| TASK INSTRUCTIONS |
Below are some records. Output the lines from the first one through the line that holds "limbs, twigs = bmesh.new(), bmesh.new()", exactly as written, with no pictures.

| MATERIAL FOR THIS EXERCISE |

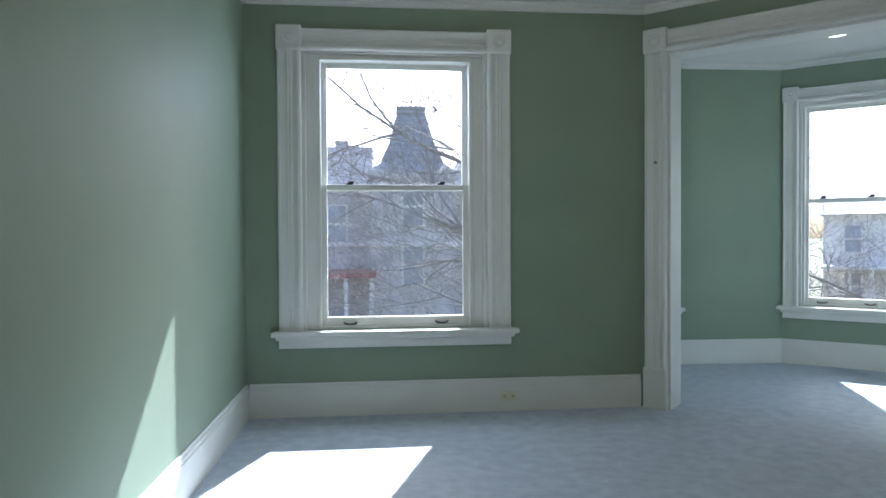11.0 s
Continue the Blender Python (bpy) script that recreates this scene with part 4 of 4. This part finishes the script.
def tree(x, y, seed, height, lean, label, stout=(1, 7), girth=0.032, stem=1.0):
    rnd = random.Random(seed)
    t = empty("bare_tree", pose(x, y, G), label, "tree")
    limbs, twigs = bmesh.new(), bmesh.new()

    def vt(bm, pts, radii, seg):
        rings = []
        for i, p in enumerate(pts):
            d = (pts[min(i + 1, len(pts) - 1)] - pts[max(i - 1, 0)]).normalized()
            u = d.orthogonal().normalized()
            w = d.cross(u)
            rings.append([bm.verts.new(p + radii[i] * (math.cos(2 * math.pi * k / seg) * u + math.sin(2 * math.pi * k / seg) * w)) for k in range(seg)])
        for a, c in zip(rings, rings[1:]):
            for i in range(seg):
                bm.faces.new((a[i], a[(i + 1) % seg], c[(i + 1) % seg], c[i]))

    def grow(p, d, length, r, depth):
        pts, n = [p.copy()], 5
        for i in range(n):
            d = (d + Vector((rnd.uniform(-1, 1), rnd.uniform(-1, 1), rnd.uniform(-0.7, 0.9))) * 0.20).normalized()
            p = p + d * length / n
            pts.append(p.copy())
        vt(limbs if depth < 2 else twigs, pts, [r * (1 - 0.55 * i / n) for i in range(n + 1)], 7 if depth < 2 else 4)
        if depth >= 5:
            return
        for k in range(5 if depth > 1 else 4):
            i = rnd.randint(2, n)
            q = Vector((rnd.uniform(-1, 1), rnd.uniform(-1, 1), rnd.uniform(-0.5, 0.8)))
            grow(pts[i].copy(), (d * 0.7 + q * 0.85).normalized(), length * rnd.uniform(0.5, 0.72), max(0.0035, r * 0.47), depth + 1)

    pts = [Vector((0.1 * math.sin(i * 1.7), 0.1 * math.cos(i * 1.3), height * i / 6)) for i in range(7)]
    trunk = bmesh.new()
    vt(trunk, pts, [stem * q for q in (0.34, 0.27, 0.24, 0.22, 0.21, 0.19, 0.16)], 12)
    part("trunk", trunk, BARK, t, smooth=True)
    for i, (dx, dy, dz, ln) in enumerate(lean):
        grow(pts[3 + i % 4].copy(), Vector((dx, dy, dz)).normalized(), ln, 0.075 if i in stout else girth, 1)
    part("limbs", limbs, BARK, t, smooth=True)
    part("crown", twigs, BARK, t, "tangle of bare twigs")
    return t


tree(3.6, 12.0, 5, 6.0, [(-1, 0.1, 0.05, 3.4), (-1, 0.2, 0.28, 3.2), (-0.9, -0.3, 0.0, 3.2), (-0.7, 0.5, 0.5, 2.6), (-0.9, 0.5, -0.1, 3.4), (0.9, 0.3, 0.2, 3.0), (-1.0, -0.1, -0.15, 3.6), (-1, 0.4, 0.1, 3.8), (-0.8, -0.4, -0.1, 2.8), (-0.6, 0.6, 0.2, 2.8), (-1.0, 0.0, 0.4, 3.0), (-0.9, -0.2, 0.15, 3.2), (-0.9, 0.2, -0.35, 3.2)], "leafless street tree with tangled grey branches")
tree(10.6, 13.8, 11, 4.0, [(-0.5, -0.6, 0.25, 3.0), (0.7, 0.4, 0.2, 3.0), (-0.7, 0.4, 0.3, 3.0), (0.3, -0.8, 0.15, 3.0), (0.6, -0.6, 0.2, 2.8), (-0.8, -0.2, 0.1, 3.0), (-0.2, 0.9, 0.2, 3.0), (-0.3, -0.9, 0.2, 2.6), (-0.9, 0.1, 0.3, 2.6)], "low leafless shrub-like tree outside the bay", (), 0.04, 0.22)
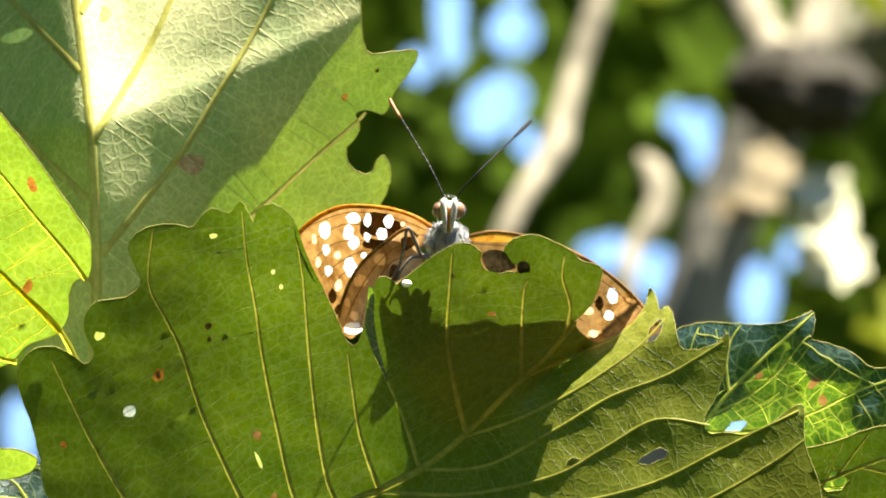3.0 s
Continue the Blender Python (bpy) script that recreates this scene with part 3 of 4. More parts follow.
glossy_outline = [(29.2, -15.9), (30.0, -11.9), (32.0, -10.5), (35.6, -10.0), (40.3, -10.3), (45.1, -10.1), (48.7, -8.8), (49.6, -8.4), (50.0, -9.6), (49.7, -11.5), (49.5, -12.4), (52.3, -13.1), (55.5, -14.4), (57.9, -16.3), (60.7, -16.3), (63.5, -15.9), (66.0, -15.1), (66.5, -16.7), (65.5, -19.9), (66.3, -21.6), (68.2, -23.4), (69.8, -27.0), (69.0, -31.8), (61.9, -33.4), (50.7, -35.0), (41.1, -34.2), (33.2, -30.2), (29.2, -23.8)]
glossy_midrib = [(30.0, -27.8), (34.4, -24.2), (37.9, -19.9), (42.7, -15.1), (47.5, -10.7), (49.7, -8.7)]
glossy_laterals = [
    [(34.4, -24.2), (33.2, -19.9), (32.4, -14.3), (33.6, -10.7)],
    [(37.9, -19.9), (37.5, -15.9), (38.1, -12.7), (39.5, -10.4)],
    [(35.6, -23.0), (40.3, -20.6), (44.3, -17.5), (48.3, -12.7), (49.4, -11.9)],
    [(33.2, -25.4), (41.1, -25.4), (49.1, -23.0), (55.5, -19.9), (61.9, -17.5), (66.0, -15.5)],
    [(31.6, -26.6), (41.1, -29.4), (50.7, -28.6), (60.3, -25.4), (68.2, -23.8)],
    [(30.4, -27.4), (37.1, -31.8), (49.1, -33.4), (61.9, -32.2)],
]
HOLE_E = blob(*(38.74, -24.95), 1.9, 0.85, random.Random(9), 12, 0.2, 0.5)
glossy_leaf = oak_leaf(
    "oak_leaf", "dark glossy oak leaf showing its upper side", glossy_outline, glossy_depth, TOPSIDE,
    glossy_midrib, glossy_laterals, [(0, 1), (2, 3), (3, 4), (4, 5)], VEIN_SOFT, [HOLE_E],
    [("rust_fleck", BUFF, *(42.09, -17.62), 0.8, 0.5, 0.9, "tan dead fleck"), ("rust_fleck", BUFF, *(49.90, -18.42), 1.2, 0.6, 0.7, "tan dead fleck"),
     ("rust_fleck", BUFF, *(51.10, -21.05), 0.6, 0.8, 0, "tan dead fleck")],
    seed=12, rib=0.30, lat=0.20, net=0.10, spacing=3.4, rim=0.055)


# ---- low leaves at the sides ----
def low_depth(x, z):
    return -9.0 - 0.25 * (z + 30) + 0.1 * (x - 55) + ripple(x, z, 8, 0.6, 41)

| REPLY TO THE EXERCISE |
11.0 s
Continue the Blender Python (bpy) script that recreates this scene with part 4 of 4. This part finishes the script.
def tree(x, y, seed, height, lean, label, stout=(1, 7), girth=0.032, stem=1.0):
    rnd = random.Random(seed)
    t = empty("bare_tree", pose(x, y, G), label, "tree")
    limbs, twigs = bmesh.new(), bmesh.new()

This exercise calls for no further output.